Introduction: Gingerbread Haunted House

About: Hi, I'm Éva from Hungary. I love baking, cooking, and gardening, not to mention the perfect combination: cooking using fruits and veggies from our garden. I often experiment with new ingredients and try to use…

Gingerbread is normally associated with Christmas. But why not use it for building a Halloween Haunted House? It is a fun time for the family, you can get kids involved, in fact they are the ones who come up with the most extraordinary ideas. We have already made a few Christmas gingerbread houses, this is our first attempt at a Halloween house.

Step 1: Design

First you need to think about what your house will look like. We drew sketches, then using basic school math skills, prepared the templates.

Step 2: Making the Gingerbread Batter

Ingredients for 1 batch (we used approximately 3 batches):

  • 170 g flour
  • 100 g honey
  • 2 egg yolks
  • 60 g butter
  • 1 tablespoon cocoa powder
  • 1 teaspoon ginger
  • 1 teaspoon cinnamon
  • 1/4 teaspoon baking soda

Mix the dry ingredients , add the butter in small cubes, mix it. Add the honey and the egg yolks, assemble the batter and put it in the fridge for about 1 hour.

Step 3: Cutting the Parts of the Building

Roll out the batter, not too thin, keep in mind that some of these elements will have to stand vertical. Place the templates on top of the batter and cut along the sides. Once you're finished with the parts of the building, you can use the dough left for cutting out various forms, like gingerbread men, or fences.

Step 4: Baking and Making Candy Windows

For making candy windows, you'll need candy powdered in a mortar. You can use colored ones, we used transparent candies and added red and turquoise food coloring paste. So, break candies in a mortar as fine as you can.

Place the baking trays with the gingerbread forms into the oven (180C) for about 10-12 minutes. The smaller pieces should be ready by then. Then remove the trays from the oven. and start making the windows. Using a spoon put the powdered candy into the holes for the windows, with a little bit of food coloring and put it back into the oven for a couple of minutes until the sugar melts. Then take the baking tins out of the oven and wait till the gingerbread cools, you can remove them from the tray afterwards.

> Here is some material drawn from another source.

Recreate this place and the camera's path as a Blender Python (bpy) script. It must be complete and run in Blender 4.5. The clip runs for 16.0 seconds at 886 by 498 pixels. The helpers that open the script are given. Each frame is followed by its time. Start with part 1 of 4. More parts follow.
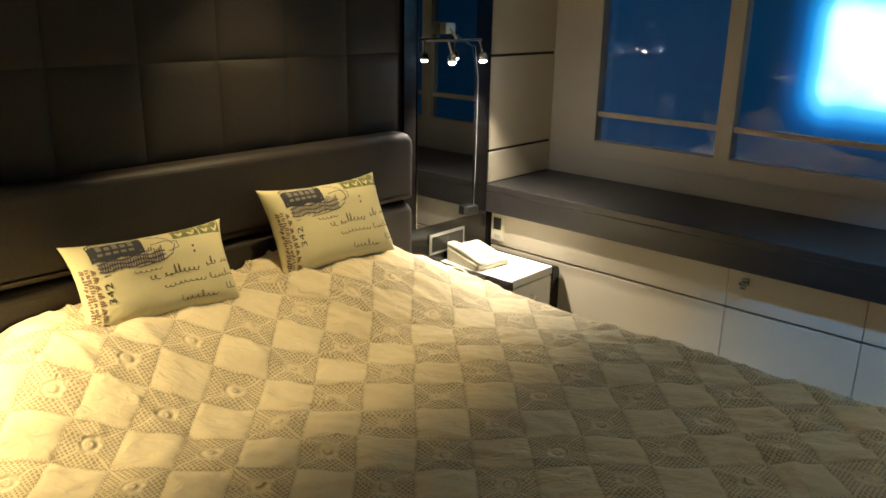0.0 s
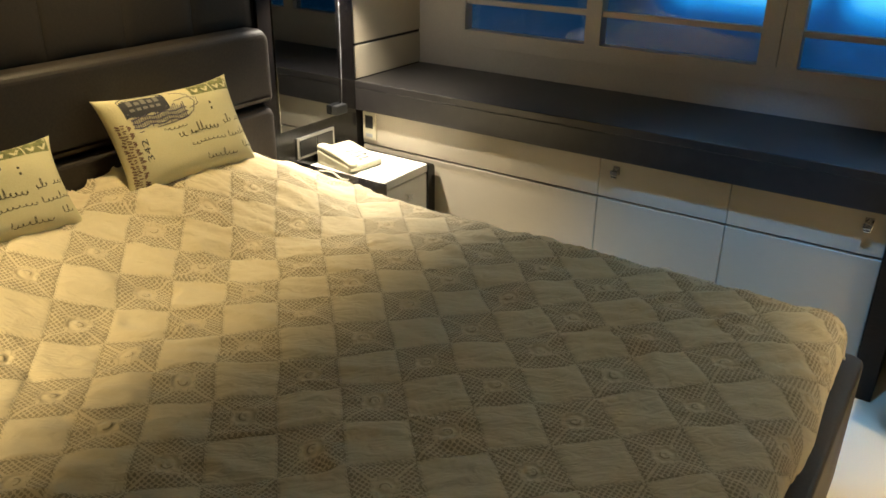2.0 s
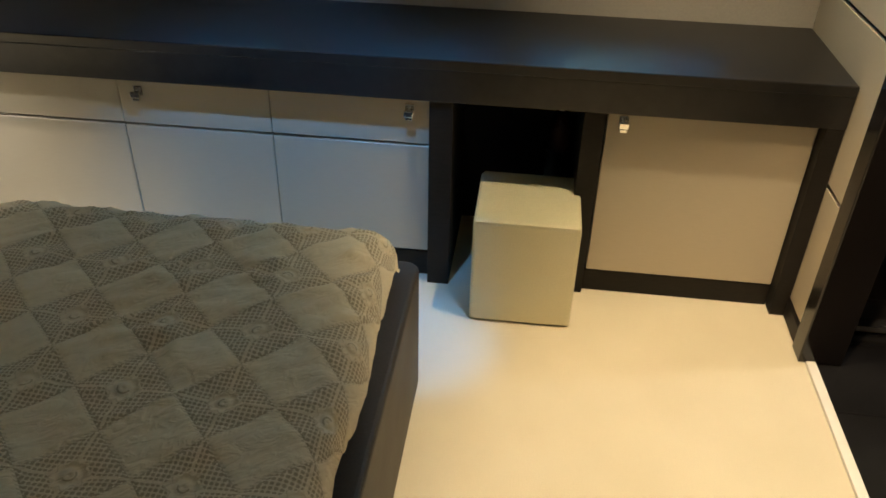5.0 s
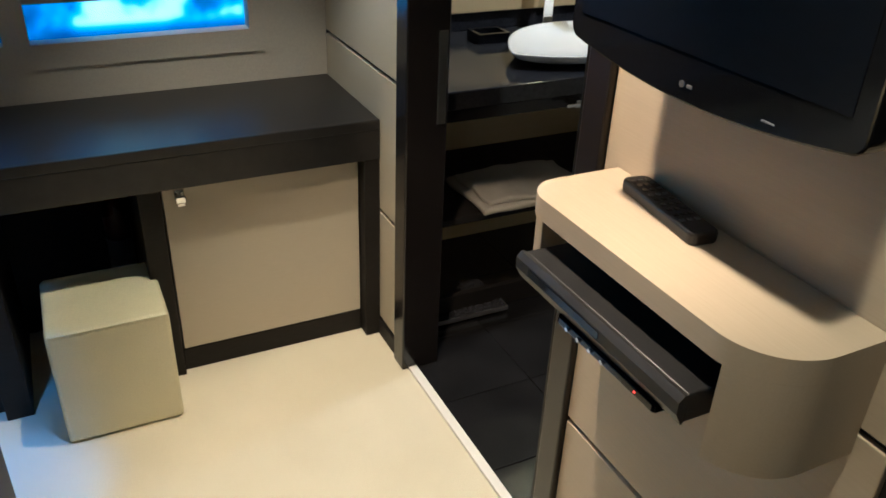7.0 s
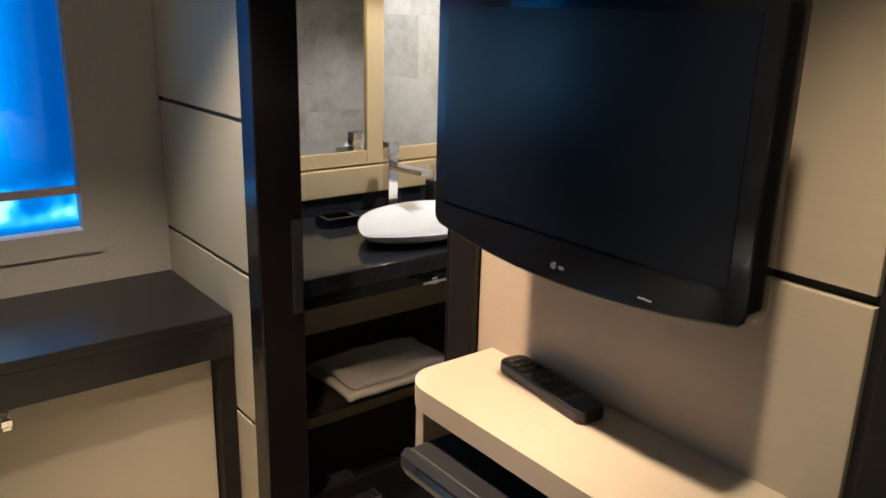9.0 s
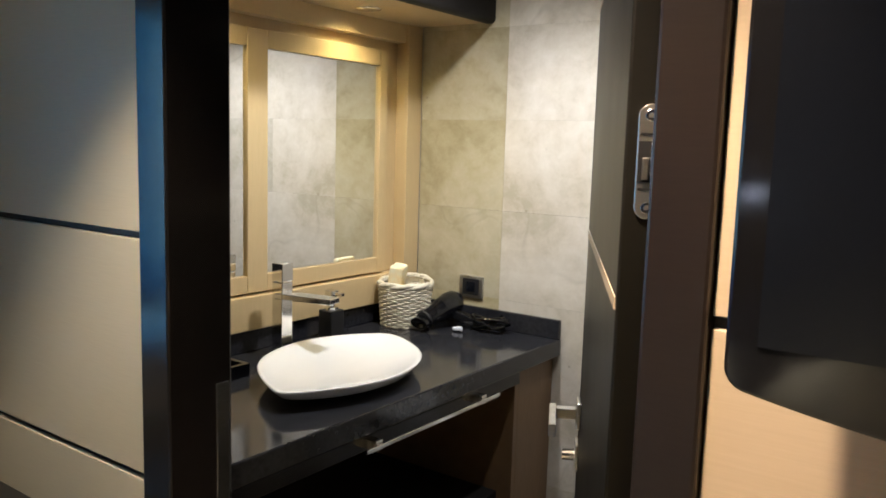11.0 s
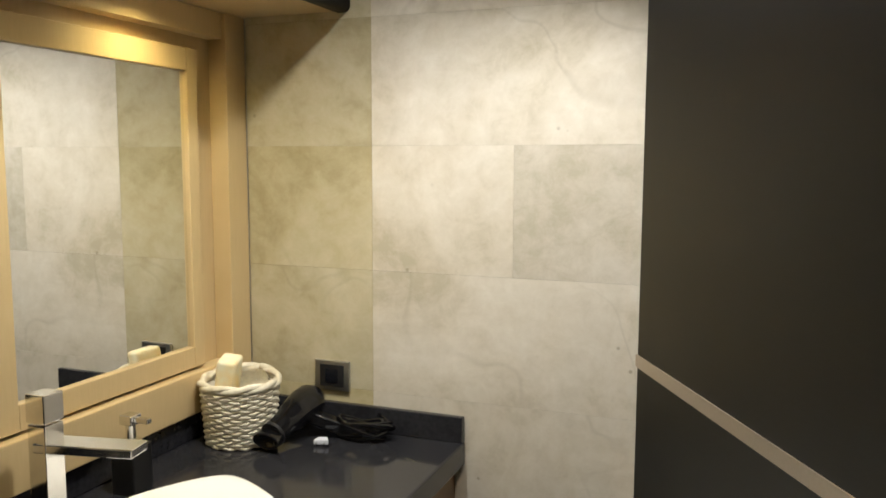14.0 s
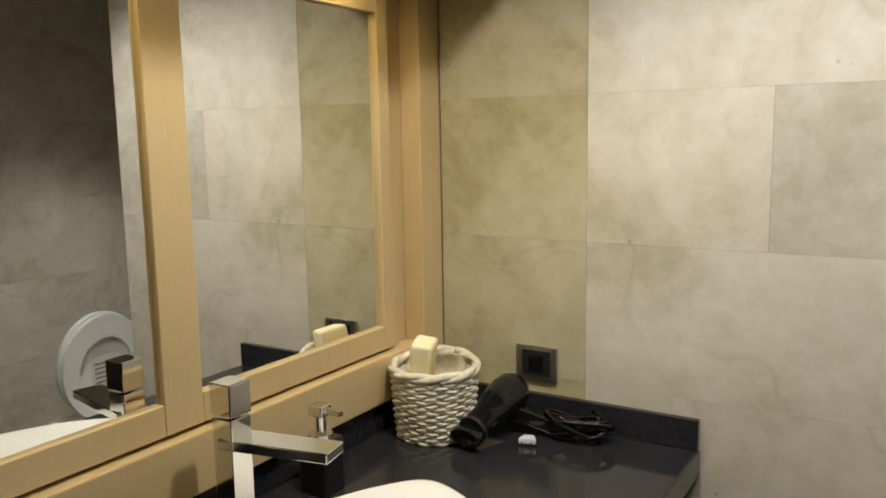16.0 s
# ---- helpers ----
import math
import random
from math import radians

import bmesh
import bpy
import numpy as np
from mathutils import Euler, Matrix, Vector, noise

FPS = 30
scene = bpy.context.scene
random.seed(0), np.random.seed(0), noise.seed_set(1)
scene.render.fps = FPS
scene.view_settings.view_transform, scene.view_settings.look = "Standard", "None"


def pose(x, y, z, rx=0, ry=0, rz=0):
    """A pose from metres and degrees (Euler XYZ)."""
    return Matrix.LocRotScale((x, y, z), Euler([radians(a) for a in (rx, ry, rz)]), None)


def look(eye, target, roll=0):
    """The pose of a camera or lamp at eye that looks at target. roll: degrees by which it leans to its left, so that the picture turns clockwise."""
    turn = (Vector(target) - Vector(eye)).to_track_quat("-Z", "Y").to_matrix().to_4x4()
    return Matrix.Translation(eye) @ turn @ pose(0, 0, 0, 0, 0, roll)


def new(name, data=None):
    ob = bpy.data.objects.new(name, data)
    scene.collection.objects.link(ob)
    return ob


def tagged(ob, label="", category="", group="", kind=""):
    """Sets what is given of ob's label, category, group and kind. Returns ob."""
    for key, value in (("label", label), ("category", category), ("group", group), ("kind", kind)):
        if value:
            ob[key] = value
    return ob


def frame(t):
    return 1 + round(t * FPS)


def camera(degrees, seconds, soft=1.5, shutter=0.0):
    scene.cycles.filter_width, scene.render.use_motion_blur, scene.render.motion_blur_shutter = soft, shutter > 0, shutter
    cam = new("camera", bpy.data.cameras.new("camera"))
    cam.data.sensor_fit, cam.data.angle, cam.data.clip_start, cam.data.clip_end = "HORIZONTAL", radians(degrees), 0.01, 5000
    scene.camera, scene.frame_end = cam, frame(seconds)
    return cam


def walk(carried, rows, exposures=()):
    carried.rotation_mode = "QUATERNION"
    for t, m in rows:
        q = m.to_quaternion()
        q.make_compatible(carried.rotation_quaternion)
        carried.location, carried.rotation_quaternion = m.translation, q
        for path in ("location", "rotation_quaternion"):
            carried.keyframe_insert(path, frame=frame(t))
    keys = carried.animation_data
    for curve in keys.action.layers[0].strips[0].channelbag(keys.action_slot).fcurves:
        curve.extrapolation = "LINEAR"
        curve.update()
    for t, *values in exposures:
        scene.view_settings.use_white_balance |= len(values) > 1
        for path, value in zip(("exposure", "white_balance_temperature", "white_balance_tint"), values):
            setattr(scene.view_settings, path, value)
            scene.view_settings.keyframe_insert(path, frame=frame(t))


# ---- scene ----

Step 5: Making the "glues"

We used two type of glues for the project:

1. Mix 200 g icing sugar, 2 tablespoons of egg whites, 2 tablespoons of lemon juice. If you prefer, you can add food coloring, Back, for instance, like we did. Then you can fill a small plastic bag with the icing.

2. Bring 200 g of caster sugar and 200 g of water to boil, heat it until 120C.

It's easier to use the icing, but the sugar syrup provides for a firm hold faster. But it's extremely hot, so take care.

Step 6: Decoration - Meringue

Using an electric whisk, beat 2 egg whites on medium speed until the mixture starts thickening,then turn the device on high speed and add 70 g of icing sugar in 3-4 batches, until soft peaks are formed when the whisk is lifted. Then fold in 60 g more icing sugar. Hold the end of a piping bag and turn it inside out like it can be seen on the photo. Using a brush, paint strips of food coloring paste on the piping bag, then fill the piping bag with the meringue and press tiny heaps on a baking sheet lined with parchment paper. Put it into the oven (110C) for about 15-20 minutes, then turn the heat off and let the meringues to slowly cool in the oven (for about an hour more).

Step 7: Decoration

Visit your local store for all sorts of decoration candies that could fit your haunted house. We used gummy bears as drips, chocolate bars for steps, food coloring paste for painting the base ... Anything works.

Step 8:

Let your imagination fly, and start decorating the elements. In fact, there are two ways to carry on. You either start by assembling the building, then do the decoration, or vice versa. I find it easier to decorate the vertical parts in the first place, then do the assembly, then do the decoration of the roofs and the surroundings of the building.

Step 9: Assembly

After having decorated the vertical elements, you have to stick together the walls. For this purpose, you can either use the icing or the sugar syrup. It takes about 10 minutes for the icing to give a firm hold, you can either sit there, holding the walls, or you might as well use a small sized box for support.

Step 10: Working With the Fondant

Buy approximately 150g fondant, roll it on corn starch until it's 2-3 mm thick. then wipe off the excess starch and cut it into roughly 1x2 cm rectangles to make tiles for the roof.

Step 11: Roof Decoration

For the main roof we fixed the tiles using the icing, and we just folded a piece of fondant on one of the towers, while we painted the roof of the other tower red (naturally, using food coloring) and glued (with the icing) pumpkin seeds on top.

Step 12: Finishing Touches

After having built the haunted house, all you have to do is make the decoration for the yard. Kids just love doing this. At least mine. One of them insisted on putting a nest on top of the tower with a gummy bear with wings in it. The grim reaper just arriving home was not my idea either.